(Data records)
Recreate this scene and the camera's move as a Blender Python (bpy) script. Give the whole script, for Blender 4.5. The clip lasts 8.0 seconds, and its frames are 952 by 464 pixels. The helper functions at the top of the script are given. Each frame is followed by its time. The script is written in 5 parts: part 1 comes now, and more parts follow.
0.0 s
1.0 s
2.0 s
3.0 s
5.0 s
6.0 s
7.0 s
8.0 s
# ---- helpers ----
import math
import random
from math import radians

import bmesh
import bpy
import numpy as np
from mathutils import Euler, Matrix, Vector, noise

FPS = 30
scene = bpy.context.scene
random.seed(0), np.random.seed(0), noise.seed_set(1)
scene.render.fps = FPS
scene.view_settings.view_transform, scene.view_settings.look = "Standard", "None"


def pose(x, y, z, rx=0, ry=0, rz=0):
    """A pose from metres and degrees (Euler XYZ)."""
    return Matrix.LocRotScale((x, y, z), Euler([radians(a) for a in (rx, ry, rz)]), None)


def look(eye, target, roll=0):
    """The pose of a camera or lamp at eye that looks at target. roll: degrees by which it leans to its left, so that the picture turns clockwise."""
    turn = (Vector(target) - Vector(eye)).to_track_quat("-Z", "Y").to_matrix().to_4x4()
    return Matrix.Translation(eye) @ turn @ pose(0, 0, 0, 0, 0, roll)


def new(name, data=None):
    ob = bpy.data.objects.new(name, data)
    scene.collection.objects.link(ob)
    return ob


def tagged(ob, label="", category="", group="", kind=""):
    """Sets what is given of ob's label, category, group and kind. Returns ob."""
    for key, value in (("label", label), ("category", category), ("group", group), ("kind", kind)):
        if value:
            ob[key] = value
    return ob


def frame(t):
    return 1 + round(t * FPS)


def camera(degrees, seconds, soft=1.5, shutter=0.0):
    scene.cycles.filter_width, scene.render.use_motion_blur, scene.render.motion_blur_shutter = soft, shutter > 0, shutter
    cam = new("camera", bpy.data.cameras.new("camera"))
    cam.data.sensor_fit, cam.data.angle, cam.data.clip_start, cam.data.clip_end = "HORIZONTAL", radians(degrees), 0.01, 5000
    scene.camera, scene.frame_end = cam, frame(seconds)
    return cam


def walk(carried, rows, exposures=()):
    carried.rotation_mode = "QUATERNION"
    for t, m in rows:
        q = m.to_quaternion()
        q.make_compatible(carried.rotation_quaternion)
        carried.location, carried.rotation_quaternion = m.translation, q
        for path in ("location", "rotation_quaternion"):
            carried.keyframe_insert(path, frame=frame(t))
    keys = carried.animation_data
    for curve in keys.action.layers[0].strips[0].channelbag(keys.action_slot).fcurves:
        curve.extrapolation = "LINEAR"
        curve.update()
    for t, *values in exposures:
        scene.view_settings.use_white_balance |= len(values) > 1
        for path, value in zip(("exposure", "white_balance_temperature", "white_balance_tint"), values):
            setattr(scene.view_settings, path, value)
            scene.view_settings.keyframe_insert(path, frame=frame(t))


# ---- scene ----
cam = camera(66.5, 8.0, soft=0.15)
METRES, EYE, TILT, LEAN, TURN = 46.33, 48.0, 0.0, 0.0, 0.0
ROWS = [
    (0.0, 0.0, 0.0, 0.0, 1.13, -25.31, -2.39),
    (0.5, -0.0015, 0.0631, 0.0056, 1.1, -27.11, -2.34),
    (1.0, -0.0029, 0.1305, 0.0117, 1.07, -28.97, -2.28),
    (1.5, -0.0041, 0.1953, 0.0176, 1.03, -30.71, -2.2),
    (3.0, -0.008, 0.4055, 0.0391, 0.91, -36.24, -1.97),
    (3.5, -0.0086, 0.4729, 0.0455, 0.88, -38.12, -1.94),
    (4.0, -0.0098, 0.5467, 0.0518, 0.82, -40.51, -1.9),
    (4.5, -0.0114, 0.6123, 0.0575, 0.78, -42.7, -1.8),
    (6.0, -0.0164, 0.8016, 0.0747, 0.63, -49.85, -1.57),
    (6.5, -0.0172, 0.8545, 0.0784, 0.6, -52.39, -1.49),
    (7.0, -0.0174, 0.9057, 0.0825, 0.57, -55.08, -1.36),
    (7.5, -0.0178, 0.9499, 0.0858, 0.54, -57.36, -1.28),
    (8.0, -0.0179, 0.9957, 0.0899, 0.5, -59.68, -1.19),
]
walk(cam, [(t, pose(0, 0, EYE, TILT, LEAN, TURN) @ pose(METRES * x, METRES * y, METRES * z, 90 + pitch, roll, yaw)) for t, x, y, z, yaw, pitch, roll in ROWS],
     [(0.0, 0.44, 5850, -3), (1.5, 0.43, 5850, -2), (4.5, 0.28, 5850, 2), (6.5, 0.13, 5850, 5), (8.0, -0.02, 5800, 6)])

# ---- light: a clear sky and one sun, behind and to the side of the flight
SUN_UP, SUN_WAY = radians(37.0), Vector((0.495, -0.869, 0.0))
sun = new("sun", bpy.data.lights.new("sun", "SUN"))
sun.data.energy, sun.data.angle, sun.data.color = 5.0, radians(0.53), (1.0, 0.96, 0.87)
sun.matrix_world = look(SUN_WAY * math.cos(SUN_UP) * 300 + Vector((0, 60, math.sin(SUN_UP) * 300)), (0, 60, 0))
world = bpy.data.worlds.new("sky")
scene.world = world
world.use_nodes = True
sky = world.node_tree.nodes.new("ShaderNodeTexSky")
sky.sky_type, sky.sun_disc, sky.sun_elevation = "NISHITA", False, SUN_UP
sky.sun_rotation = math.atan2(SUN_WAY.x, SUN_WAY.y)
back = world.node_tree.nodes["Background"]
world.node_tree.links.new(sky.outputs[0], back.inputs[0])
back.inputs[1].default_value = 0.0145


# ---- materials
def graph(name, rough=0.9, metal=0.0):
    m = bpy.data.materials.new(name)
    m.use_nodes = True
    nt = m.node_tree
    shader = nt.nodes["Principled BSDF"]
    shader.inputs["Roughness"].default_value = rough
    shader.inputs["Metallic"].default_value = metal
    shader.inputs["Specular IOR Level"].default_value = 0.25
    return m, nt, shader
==
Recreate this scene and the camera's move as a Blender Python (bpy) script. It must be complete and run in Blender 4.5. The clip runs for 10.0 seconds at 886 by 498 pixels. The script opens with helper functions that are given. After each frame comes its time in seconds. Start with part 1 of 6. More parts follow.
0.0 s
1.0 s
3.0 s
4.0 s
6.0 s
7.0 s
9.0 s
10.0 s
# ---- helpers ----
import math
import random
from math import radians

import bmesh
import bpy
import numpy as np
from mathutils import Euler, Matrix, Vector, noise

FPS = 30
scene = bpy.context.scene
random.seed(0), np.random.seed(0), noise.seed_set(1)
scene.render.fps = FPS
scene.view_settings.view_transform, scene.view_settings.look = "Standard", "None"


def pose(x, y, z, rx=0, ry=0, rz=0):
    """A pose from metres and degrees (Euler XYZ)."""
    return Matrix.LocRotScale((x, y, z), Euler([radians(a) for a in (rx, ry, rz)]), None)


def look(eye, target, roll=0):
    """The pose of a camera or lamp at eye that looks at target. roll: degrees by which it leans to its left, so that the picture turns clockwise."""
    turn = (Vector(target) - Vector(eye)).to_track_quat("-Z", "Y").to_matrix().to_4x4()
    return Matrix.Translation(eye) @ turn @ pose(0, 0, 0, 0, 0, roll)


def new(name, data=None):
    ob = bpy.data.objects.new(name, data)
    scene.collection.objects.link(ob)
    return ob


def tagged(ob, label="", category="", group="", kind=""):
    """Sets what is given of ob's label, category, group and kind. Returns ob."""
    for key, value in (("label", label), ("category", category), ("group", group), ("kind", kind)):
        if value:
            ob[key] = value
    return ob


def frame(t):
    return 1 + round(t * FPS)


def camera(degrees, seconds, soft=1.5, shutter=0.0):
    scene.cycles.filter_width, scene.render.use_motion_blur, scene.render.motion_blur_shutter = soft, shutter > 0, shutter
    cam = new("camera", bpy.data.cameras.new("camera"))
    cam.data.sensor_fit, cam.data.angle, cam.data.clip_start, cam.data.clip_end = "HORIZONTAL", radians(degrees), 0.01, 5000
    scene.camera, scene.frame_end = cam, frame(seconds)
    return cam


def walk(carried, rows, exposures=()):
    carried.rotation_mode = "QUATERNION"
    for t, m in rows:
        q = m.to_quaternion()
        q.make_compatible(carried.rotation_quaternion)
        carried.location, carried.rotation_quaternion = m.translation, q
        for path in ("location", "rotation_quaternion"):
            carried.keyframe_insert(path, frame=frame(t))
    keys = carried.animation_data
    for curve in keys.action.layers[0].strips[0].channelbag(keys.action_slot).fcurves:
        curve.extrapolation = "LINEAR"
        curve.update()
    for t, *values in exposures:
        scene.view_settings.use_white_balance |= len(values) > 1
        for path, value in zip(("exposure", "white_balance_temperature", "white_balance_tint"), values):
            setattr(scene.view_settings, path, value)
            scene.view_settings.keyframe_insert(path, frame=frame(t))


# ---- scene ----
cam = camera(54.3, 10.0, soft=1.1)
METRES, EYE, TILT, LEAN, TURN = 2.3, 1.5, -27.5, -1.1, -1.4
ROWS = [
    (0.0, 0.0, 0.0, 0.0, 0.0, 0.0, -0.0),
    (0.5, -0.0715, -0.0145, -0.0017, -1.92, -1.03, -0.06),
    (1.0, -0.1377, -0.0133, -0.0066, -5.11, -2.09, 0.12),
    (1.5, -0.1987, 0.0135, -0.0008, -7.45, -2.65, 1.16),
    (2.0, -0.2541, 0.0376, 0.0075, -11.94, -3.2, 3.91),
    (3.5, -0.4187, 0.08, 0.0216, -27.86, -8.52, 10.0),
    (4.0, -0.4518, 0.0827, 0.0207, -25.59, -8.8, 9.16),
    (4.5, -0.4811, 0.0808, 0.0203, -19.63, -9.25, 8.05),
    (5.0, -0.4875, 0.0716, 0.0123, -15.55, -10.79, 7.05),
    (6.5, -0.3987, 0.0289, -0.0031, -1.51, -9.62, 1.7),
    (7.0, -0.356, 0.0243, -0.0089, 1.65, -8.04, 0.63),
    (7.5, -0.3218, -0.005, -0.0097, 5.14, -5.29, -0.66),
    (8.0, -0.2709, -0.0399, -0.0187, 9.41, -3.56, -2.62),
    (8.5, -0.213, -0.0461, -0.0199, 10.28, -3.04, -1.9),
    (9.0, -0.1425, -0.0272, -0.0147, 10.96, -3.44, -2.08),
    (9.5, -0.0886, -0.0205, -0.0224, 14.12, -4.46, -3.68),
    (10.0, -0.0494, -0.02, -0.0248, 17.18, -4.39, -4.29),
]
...
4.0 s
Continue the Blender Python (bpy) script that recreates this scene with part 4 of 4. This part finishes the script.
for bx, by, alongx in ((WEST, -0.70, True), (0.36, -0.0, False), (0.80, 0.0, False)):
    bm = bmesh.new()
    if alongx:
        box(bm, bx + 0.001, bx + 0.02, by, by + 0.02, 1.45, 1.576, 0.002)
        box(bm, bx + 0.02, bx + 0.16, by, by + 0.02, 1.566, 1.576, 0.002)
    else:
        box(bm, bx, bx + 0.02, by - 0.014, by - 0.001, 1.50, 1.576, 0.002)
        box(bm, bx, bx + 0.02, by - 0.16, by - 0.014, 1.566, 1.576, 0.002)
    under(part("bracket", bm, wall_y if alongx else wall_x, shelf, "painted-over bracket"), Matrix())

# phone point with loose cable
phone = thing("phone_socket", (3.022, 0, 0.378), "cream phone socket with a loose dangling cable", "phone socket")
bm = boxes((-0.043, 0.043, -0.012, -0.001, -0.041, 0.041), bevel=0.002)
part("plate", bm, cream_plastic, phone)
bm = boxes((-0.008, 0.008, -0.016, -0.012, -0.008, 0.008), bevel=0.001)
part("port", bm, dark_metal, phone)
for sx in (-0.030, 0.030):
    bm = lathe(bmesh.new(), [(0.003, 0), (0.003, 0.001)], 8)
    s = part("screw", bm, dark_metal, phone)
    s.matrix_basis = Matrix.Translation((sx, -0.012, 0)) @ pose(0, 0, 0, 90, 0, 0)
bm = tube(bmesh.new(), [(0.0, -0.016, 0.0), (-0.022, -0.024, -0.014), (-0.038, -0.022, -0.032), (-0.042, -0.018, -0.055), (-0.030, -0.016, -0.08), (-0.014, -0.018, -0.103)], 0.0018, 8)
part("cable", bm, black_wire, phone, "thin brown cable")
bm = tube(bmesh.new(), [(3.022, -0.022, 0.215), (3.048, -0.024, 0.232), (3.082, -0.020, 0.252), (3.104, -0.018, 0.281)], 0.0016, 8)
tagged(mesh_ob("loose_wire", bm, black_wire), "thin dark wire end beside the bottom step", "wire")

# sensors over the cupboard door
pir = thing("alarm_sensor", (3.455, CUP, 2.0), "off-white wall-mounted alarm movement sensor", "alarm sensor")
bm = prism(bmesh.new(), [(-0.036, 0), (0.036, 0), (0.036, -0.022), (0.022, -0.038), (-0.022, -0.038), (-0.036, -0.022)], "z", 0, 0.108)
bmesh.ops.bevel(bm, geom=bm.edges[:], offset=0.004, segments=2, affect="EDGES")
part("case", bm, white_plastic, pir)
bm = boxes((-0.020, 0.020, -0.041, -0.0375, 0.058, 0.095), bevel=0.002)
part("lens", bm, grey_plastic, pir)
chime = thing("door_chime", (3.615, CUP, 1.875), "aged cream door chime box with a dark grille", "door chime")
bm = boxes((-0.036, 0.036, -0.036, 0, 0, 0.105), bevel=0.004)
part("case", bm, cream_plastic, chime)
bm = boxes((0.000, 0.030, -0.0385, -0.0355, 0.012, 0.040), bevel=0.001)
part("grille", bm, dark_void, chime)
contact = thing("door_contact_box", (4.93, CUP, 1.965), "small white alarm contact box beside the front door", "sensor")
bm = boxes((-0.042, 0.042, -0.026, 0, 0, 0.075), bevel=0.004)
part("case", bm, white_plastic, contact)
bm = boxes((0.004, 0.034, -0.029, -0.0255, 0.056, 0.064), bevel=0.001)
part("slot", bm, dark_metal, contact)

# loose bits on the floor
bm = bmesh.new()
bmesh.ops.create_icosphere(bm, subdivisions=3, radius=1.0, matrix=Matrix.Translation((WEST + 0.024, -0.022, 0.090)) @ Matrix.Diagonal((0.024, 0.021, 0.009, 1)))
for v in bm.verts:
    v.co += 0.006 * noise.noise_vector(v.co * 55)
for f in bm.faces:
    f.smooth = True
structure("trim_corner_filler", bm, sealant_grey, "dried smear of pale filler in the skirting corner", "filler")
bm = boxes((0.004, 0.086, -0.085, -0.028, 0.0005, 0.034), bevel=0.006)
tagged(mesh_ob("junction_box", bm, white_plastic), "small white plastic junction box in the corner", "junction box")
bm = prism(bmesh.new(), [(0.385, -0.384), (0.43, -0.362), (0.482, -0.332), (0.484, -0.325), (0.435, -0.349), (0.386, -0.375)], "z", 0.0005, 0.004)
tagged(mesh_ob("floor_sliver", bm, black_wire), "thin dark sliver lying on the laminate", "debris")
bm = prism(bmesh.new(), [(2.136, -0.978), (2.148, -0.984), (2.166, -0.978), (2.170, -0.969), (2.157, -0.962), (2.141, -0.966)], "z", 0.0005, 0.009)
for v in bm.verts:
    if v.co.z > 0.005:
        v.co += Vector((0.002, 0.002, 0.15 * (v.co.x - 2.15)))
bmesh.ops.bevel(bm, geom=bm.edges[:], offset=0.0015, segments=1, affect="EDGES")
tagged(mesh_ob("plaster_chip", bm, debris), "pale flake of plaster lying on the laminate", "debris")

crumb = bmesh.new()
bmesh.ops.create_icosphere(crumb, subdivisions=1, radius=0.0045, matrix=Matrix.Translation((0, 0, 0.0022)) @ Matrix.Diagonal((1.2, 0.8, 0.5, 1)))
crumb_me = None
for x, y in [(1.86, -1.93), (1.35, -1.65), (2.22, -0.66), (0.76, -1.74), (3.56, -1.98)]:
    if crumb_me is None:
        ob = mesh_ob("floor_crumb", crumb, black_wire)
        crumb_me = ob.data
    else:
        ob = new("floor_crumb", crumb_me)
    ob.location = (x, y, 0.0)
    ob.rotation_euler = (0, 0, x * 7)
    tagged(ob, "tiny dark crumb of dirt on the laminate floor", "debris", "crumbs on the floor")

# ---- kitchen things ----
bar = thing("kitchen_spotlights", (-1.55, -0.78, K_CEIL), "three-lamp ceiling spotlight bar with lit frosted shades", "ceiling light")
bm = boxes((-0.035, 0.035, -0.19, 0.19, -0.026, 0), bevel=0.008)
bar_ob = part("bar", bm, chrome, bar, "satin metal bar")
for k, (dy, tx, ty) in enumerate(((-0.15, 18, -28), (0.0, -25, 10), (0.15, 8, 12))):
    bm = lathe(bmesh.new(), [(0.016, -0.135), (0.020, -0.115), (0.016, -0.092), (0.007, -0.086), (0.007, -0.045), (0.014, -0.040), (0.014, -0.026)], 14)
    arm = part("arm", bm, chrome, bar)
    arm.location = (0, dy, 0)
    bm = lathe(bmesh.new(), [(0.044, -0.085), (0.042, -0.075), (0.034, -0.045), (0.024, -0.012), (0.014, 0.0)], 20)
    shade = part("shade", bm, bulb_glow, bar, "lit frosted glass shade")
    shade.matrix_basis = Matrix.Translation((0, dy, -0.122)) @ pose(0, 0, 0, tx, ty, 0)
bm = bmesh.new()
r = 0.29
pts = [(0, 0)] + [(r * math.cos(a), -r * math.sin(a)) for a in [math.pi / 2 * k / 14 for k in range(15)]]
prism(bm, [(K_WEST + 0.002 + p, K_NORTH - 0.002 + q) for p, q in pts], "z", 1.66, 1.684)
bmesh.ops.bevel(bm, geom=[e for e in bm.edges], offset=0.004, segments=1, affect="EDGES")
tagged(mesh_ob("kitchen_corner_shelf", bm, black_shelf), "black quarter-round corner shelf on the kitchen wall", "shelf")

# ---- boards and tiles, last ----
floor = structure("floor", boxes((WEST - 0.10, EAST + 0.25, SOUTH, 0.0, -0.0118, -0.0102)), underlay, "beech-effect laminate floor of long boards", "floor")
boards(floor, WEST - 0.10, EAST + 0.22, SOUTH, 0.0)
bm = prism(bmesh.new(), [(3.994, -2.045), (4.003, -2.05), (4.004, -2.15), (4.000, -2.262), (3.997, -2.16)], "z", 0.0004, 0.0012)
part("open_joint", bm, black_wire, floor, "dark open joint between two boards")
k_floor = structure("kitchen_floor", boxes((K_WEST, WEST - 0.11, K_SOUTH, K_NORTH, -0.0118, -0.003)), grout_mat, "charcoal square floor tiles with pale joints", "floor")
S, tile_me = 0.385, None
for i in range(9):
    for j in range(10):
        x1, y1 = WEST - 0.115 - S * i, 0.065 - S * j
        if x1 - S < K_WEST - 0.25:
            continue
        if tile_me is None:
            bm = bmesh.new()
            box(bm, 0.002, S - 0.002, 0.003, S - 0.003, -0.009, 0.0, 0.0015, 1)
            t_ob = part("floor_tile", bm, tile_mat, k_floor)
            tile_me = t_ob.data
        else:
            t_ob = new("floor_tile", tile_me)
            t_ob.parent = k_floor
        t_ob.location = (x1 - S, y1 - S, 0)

** What you will do **
From the material above, copy each line that includes the word "None".

** Complete output **
scene.view_settings.view_transform, scene.view_settings.look = "Standard", "None"
    return Matrix.LocRotScale((x, y, z), Euler([radians(a) for a in (rx, ry, rz)]), None)
def new(name, data=None):
scene.view_settings.view_transform, scene.view_settings.look = "Standard", "None"
    return Matrix.LocRotScale((x, y, z), Euler([radians(a) for a in (rx, ry, rz)]), None)
def new(name, data=None):
crumb_me = None
    if crumb_me is None:
S, tile_me = 0.385, None
        if tile_me is None:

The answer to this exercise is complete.